◆ Data segment:
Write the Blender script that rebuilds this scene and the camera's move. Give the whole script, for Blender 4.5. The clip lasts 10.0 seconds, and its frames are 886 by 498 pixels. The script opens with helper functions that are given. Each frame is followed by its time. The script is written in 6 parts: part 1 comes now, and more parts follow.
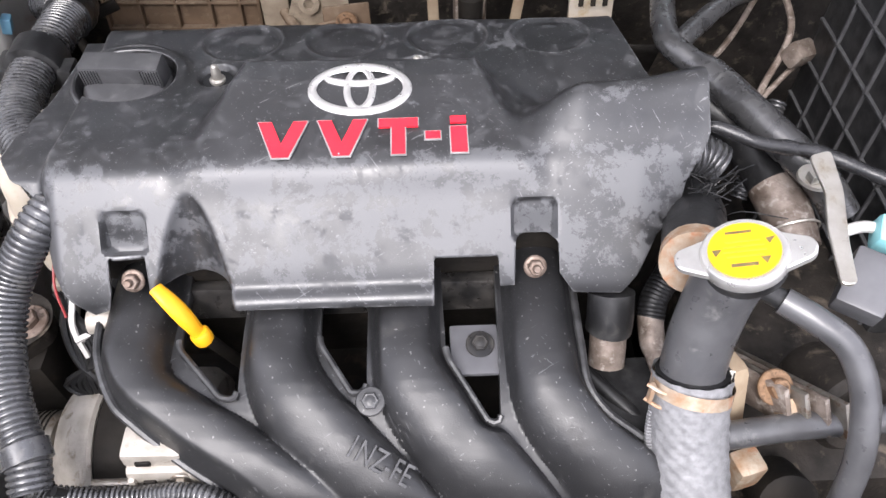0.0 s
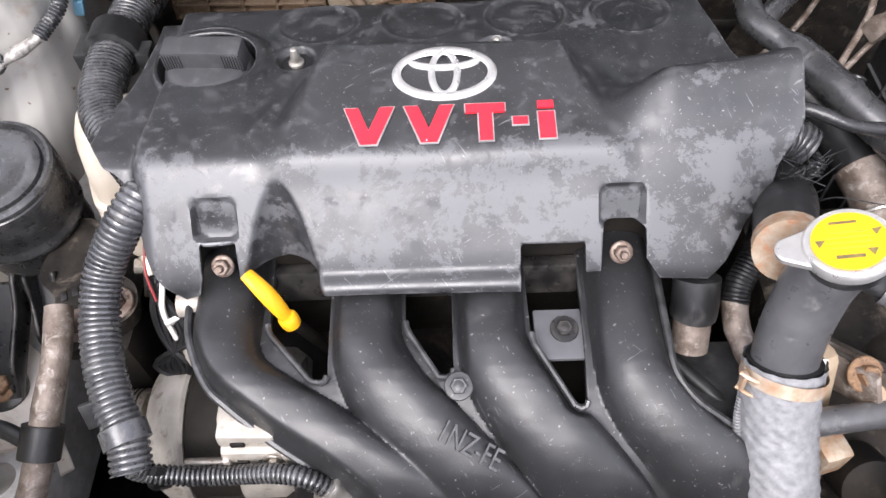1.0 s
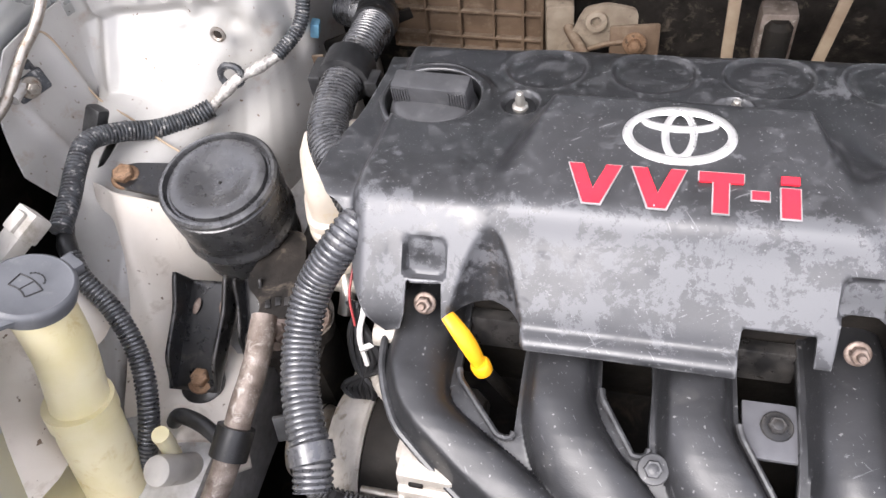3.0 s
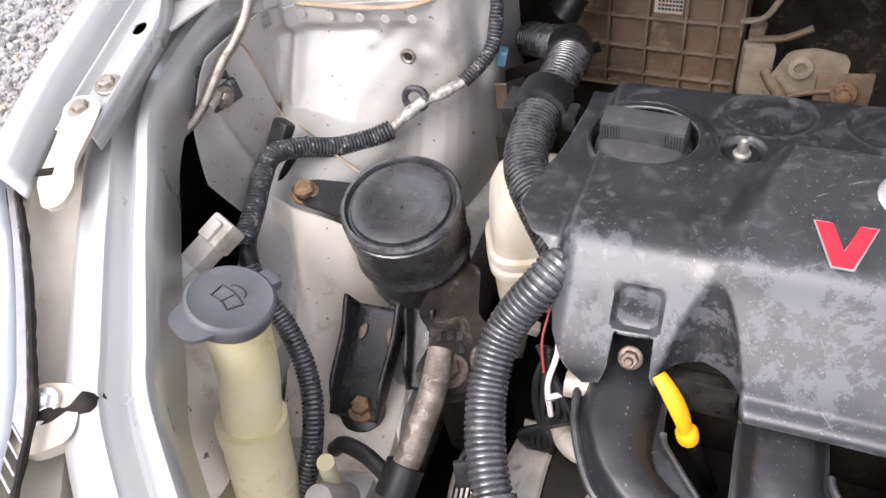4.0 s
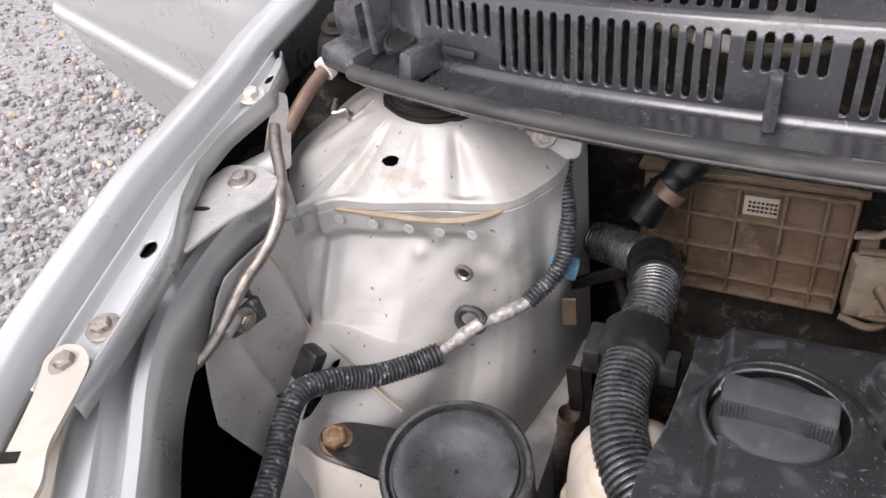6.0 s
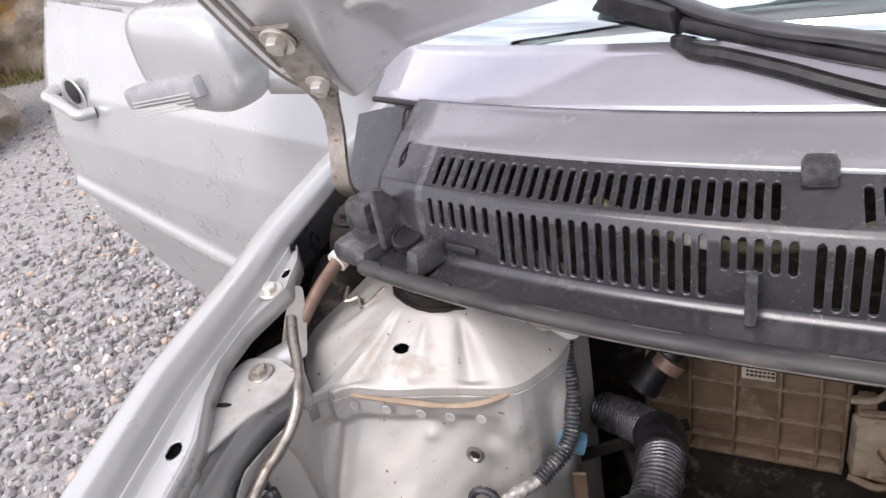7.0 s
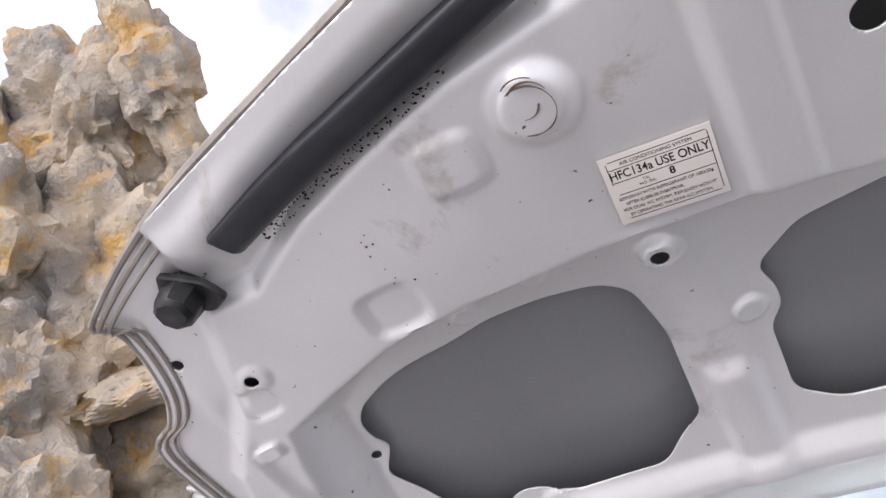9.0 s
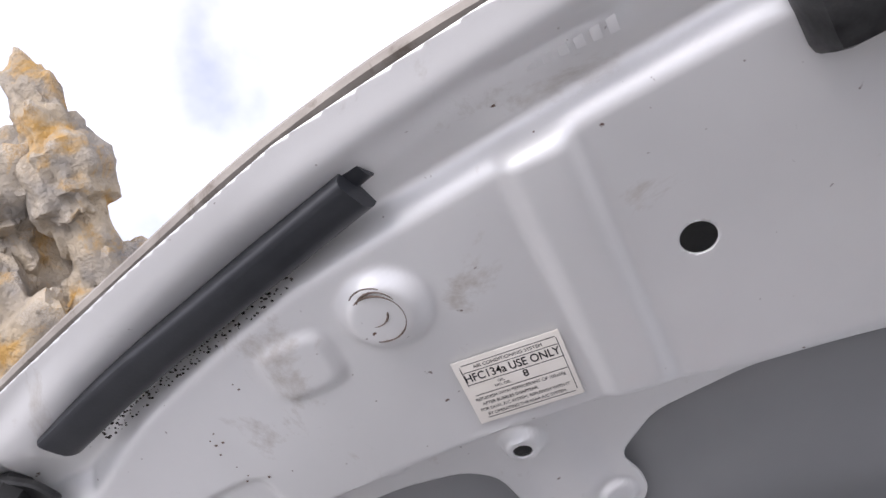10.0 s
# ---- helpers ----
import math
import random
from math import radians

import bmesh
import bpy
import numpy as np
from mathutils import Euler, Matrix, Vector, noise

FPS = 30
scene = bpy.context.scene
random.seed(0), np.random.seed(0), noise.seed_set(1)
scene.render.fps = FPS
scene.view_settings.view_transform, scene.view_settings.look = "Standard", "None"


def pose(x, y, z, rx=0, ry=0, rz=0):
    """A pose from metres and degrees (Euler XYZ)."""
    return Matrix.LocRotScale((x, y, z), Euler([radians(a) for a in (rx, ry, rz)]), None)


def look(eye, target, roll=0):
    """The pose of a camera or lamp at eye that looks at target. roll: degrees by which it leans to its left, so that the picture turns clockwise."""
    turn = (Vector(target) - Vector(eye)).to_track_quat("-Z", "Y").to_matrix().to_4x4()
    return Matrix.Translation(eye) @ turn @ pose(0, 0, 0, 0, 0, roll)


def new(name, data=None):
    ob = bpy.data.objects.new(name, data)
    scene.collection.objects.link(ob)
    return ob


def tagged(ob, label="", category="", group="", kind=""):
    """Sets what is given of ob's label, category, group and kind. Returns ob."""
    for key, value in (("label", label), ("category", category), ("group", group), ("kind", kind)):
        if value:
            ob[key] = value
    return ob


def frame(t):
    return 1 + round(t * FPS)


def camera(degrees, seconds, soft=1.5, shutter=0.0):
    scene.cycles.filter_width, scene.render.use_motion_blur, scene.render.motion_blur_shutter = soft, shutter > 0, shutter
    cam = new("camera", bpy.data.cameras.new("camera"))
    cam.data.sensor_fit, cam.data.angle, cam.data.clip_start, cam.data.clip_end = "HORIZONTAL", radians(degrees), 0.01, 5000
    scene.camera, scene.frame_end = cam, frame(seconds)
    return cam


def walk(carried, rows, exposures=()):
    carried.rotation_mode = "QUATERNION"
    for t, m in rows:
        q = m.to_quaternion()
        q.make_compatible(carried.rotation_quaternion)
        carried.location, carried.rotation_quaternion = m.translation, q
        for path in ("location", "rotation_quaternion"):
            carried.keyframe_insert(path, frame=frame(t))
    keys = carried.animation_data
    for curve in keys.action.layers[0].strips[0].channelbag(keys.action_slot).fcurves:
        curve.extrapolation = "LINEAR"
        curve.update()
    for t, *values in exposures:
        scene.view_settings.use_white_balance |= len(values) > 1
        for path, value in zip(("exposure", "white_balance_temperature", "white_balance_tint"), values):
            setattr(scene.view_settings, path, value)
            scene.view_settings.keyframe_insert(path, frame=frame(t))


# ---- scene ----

◆ Short task: Which lines above hold the word "frame"? Copy each of them.

◆ The answer:
Write the Blender script that rebuilds this scene and the camera's move. Give the whole script, for Blender 4.5. The clip lasts 10.0 seconds, and its frames are 886 by 498 pixels. The script opens with helper functions that are given. Each frame is followed by its time. The script is written in 6 parts: part 1 comes now, and more parts follow.
def frame(t):
    scene.camera, scene.frame_end = cam, frame(seconds)
            carried.keyframe_insert(path, frame=frame(t))
            scene.view_settings.keyframe_insert(path, frame=frame(t))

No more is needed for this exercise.